> What you need to do: Collect all the lines that mention the word "bmesh".

> Task input:
>> BEGIN

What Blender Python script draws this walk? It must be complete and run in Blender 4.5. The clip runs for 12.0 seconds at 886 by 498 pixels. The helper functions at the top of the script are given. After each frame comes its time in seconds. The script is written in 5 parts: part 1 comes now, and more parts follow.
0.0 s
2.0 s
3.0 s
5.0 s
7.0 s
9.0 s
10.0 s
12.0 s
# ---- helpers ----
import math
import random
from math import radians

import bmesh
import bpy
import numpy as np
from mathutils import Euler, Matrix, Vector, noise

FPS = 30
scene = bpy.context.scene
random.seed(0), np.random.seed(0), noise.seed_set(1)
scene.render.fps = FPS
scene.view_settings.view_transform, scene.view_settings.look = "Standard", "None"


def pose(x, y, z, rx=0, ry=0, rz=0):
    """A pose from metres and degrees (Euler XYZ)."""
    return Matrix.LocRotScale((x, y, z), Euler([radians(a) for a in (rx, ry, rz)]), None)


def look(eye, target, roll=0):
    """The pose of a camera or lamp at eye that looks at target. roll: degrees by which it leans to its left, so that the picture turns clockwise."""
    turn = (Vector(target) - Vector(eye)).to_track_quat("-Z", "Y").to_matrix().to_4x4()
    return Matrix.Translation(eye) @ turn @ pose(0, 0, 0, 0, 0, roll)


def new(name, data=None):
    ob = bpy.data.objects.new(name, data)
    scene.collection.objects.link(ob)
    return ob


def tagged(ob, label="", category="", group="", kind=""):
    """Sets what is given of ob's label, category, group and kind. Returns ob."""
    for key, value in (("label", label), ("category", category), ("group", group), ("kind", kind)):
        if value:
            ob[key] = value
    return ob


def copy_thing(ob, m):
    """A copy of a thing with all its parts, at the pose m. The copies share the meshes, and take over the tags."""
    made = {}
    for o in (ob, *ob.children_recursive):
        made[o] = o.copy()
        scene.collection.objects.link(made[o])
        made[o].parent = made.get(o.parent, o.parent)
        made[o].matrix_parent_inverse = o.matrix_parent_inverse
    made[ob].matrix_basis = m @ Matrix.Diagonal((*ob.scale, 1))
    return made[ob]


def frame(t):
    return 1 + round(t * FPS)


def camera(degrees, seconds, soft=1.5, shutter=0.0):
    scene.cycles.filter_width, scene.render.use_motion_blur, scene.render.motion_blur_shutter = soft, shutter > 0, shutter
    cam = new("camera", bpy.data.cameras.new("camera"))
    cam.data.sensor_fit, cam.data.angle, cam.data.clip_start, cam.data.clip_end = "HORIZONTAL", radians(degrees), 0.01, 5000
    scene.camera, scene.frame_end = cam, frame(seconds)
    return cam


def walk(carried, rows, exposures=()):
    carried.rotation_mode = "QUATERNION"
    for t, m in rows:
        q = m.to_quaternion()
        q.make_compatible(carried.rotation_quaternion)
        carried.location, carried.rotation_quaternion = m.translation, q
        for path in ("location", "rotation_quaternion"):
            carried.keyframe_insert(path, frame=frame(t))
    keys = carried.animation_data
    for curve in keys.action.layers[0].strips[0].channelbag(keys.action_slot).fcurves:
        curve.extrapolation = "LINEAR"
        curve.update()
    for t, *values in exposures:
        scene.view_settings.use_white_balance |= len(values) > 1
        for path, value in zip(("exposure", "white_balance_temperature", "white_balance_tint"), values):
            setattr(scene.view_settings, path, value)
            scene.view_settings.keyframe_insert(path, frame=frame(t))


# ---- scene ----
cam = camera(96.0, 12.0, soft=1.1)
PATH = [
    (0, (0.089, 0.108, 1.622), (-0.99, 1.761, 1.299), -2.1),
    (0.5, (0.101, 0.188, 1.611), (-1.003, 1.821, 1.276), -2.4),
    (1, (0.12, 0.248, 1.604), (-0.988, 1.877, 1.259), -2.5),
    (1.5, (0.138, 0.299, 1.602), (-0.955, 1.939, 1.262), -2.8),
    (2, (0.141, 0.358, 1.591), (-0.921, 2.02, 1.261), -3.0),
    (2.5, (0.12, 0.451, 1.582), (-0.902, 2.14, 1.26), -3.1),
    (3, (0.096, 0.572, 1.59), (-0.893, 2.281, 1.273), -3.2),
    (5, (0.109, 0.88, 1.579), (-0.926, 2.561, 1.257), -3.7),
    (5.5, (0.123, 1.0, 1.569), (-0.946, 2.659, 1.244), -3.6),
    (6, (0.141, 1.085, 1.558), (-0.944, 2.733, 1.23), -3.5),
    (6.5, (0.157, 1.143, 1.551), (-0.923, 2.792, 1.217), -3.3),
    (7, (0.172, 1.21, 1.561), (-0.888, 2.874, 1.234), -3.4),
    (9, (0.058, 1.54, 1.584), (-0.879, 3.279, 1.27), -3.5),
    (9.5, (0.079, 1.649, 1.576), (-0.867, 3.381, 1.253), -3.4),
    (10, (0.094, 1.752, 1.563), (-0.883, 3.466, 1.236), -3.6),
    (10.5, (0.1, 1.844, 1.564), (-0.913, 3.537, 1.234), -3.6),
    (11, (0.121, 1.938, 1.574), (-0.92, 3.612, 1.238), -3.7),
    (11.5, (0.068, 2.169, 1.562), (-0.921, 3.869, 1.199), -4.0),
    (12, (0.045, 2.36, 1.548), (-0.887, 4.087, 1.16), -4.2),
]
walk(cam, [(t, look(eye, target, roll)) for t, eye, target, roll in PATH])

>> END
>> BEGIN

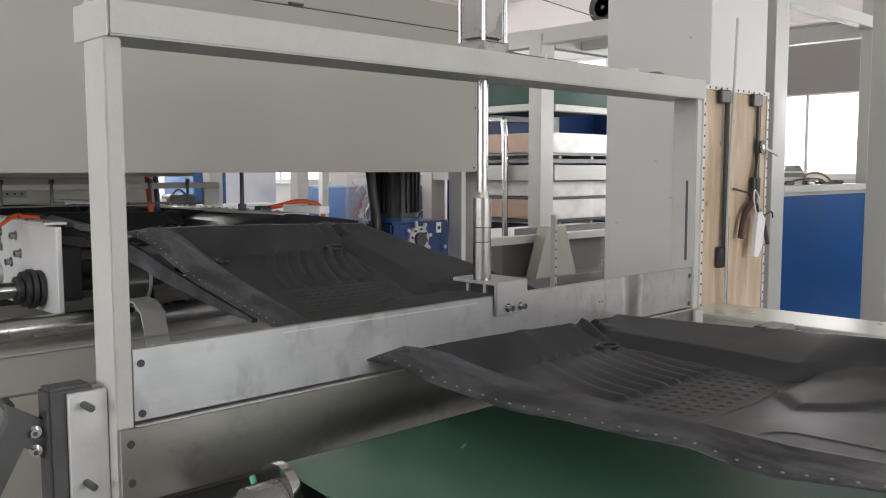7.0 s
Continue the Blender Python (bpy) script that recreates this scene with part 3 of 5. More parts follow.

>> END
>> BEGIN

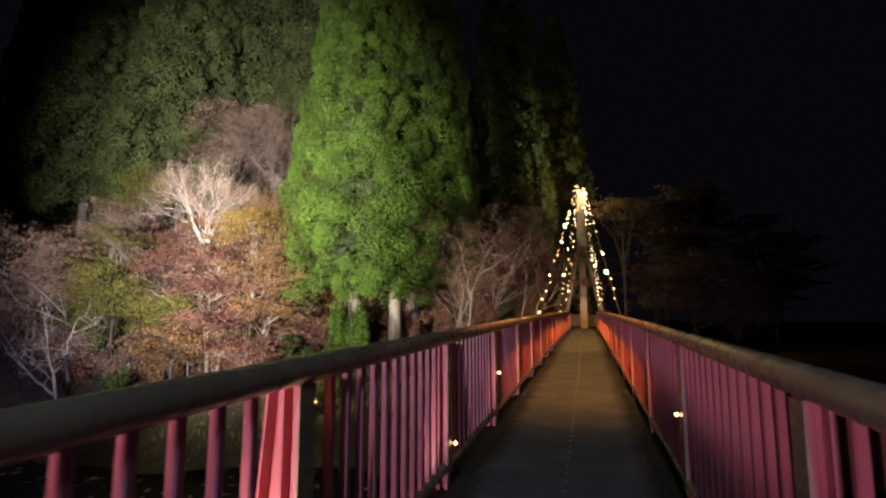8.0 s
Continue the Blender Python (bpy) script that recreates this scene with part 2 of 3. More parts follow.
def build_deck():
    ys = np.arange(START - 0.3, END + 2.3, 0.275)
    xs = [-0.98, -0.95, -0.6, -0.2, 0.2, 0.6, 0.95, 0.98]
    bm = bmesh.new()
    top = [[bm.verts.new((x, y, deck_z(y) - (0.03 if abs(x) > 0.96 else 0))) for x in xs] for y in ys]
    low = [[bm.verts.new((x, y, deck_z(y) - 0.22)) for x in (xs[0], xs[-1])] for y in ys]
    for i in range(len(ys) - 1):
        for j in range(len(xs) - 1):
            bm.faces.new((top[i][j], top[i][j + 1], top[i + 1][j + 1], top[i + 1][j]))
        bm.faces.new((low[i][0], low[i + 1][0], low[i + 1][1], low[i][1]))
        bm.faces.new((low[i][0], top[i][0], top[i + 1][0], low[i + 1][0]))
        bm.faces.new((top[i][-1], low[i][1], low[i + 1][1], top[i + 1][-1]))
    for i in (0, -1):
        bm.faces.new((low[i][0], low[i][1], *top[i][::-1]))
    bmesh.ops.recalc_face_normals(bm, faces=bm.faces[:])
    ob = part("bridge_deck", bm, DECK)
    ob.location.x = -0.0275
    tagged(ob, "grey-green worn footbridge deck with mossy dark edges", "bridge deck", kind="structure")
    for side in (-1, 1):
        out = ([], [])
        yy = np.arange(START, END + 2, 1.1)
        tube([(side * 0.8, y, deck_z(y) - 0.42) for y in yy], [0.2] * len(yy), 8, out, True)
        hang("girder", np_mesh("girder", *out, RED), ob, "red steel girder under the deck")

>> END

> Written solution:
import bmesh
    bm = bmesh.new()
    bmesh.ops.recalc_face_normals(bm, faces=bm.faces[:])